Towering prawnferno and Chardonnay vomit

Written by SJ Covey

Everyone remembers their first time, don’t they? I know I do. My first boyfriend and I had moved into our first house together, and I was cooking Christmas dinner for 8 humans and 3 black labradors.

I bought a Gary Rhodes cookbook and I’m making a posh prawn cocktail for the starter.

Money is not flowing in abundance from the heavens; I have no plans to spend £80 on the 8 moulds I need to create this wonderous stacking tower of prawn perfection. They look like empty food cans, so this is what I use.

The shopping, cooking and prepping take weeks. In advance, I make the towers, red cabbage with bacon and chestnuts.
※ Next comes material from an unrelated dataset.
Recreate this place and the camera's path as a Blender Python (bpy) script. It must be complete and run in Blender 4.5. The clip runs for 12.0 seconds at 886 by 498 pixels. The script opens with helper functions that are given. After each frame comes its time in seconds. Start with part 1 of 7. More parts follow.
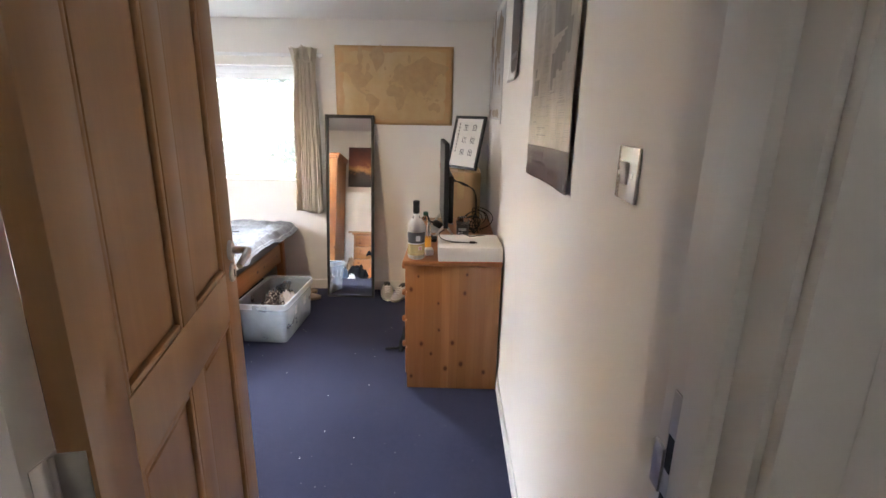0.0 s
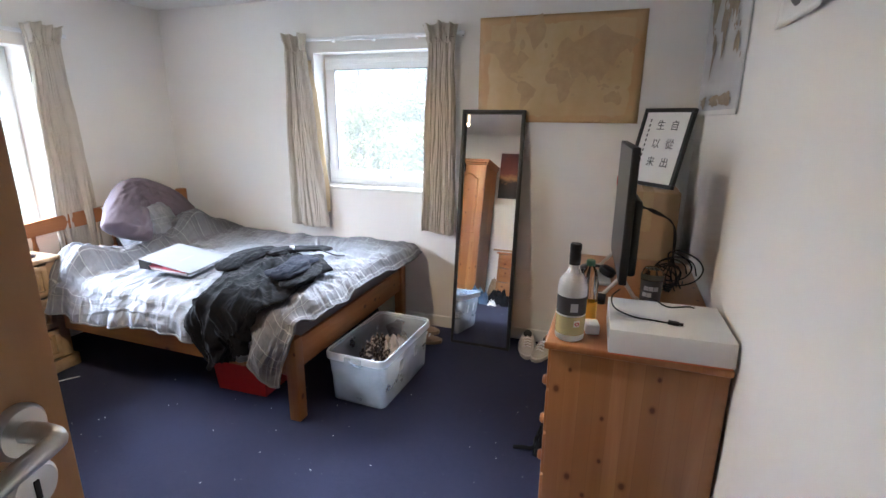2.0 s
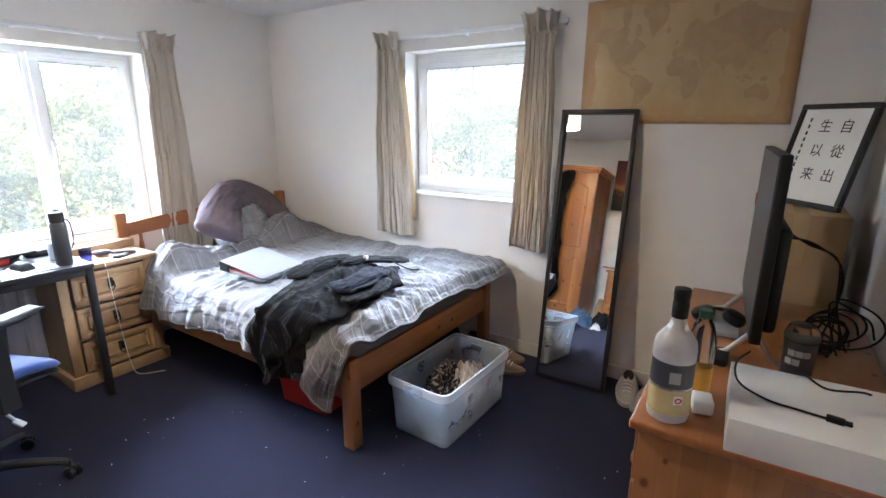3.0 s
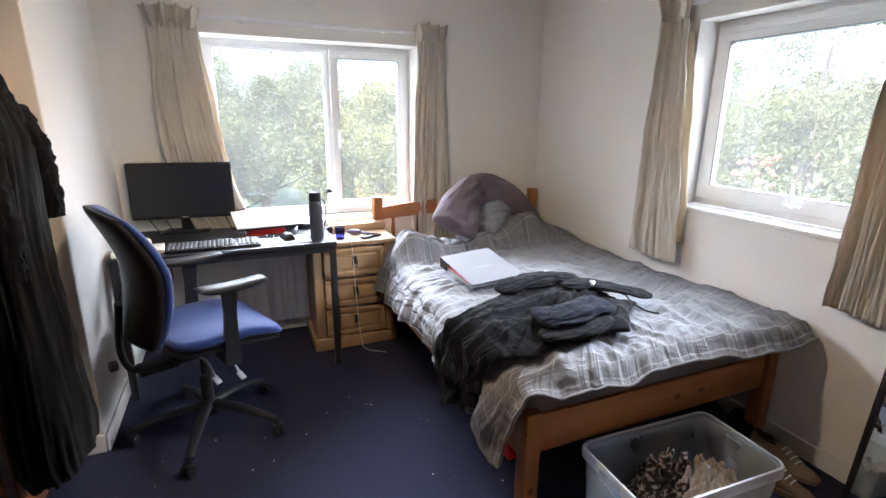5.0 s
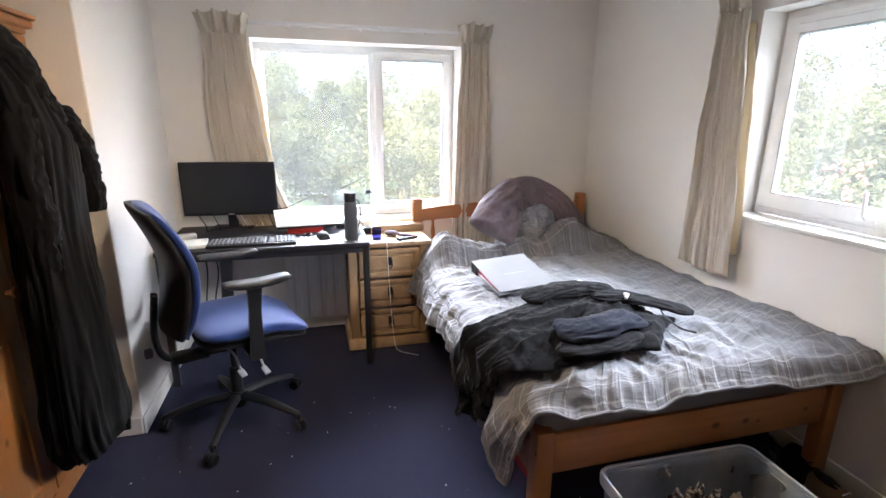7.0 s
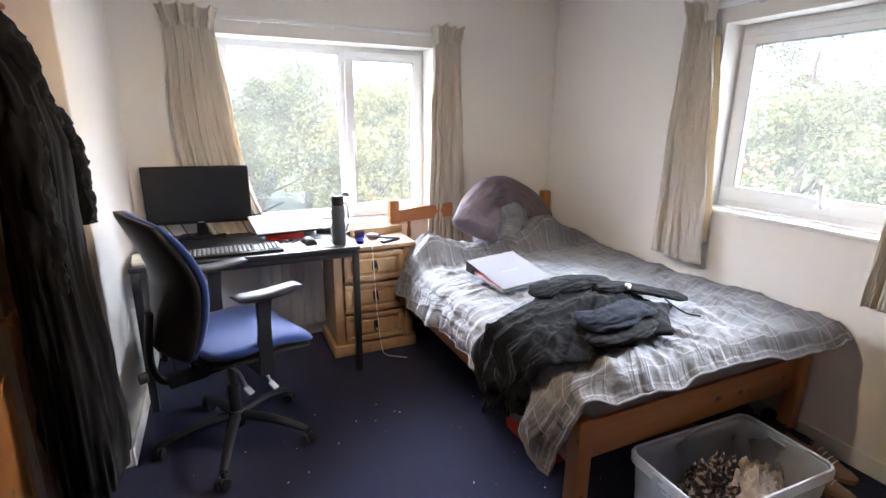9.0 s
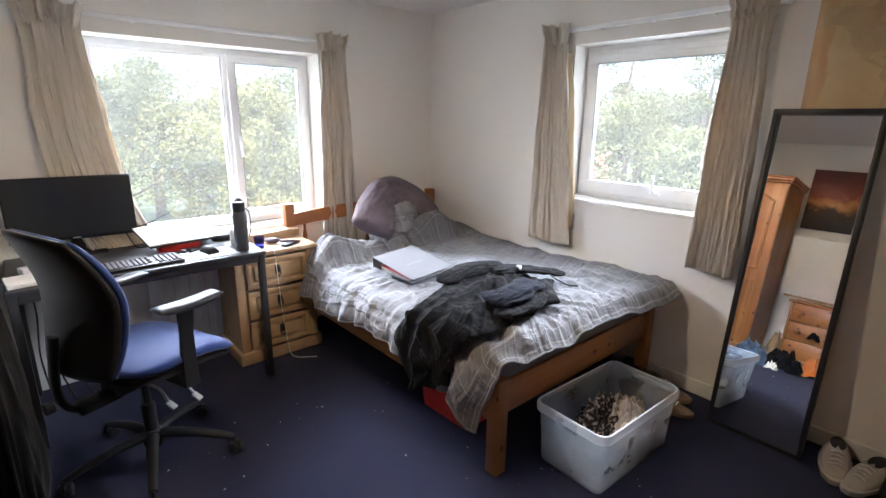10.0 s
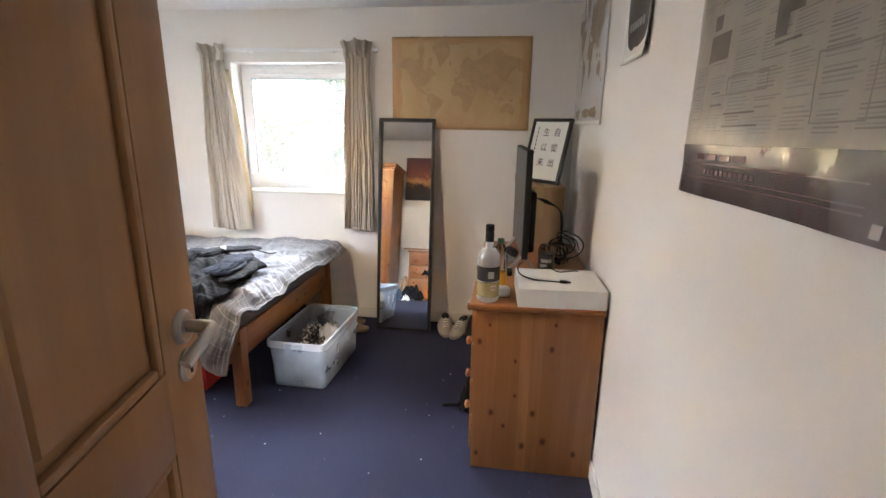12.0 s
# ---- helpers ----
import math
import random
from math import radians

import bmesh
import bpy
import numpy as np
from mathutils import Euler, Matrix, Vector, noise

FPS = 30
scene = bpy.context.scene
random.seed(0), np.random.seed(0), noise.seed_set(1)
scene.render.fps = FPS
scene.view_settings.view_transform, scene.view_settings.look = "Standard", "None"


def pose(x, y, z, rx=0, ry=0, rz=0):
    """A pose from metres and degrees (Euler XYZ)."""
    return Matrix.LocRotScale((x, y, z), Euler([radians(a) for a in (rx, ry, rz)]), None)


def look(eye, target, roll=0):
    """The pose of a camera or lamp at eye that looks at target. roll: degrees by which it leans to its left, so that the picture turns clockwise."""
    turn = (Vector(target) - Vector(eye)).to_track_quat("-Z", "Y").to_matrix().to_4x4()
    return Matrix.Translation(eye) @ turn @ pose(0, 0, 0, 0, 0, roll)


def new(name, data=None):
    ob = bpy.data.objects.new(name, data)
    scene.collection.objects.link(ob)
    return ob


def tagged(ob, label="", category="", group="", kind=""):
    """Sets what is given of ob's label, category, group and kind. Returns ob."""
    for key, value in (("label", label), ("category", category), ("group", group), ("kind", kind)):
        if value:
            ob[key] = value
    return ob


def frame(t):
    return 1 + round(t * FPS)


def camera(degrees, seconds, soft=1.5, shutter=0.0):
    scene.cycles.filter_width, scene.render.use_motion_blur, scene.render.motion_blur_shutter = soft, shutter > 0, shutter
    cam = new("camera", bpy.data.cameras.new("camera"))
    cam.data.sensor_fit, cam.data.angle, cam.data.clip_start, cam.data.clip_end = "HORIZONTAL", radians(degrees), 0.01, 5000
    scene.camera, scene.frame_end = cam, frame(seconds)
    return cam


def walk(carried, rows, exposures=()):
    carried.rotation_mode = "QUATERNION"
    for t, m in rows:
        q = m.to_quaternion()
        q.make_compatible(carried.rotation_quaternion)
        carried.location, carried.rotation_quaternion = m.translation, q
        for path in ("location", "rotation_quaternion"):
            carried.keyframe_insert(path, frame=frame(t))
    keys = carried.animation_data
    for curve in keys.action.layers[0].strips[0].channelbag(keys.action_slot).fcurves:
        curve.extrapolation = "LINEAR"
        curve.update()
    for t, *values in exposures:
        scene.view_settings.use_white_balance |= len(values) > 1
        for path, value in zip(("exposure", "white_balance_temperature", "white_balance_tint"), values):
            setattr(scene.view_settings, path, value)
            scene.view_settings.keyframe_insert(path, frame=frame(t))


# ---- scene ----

Christmas morning arrives. I am up at five, putting the giant turkey in the oven. There is no wiggle room for him. The Chardonnay gravy is an absolute disaster, lumpy with the colour and consistency of vomit and tastes how it looks.

Queue the arrival of both of our families. My dog and my brothers two tear around the house, having the time of their lives and tripping people up. Everyone offers me gravy advice and tries to resurrect the vomit. I pour it down the sink, where it belongs.

Gravy granules to the rescue.

Wait until they see the prawns. I think to myself.

Presents are being opened, which makes the dogs even giddier. They bound in and out of the kitchen of our sizeable terraced house. The kitchen is large enough for a table to seat 8, a chest freezer and more cupboards than I can fill.

Today we are eating in the dining room, and I move the sofa bed from the dining room into the kitchen, replacing it with the table and chairs. It is picture-perfect with the Christmas settings and twinkling lights, making up for the gravy.

The time is upon me; In the kitchen, I catch my dog’s sister, one of my brother’s dogs, pressing onto the bin pedal. The lid opens, and Travis, my dog, delves in.

“No,” I shout. “Get on your bed.” Shoeing the pair of rascals away.

I remove the tins from the layers of oven-roasted pepper circles—finely diced iceberg lettuce mixed with small prawns and a made-from-scratch sauce. King prawns sit atop each tower, a crown framing my masterpiece.

“Ohhhh,” rings around the table. My cheeks hurt from smiling.

Every plate is clean.

“Incredible, nicest prawns I ever ate.” My dad says. I glow with pride and polish off another glass of prosecco.

“Bang.” My brother’s cracker almost gives me a heart attack. He pops his purple paper hat on his head, ripping the side of it, so it keeps sliding down, turning into a medieval collar around his neck. He reads a groan-worthy joke.

Don’t roll your eyes. It’s Christmas, I tell myself.

Time to serve up the main event; my turkey is patiently resting, covered in foil. Walking into the kitchen, I scream. The three dogs sit on the sofa bed. There between them lies a turkey leg.

My eyes dart around the room, hands fluttering uselessly.

A stampede of people rushes into the kitchen. I point towards the offenders; my mouth is moving, but there are no words.

“Oh no,” my mum begins to say.

“Ha-ha-ha.” My dad interrupts her howling, yes, howling with laughter. He sees before the rest of us do. The turkey is resting, and the foil is in place. The dogs are playing with a squeaky plastic toy in the shape of a turkey leg.

Yes, you never forget your first time—Oh, you saucy bunch. It was my first time cooking a Christmas dinner, not what you are thinking.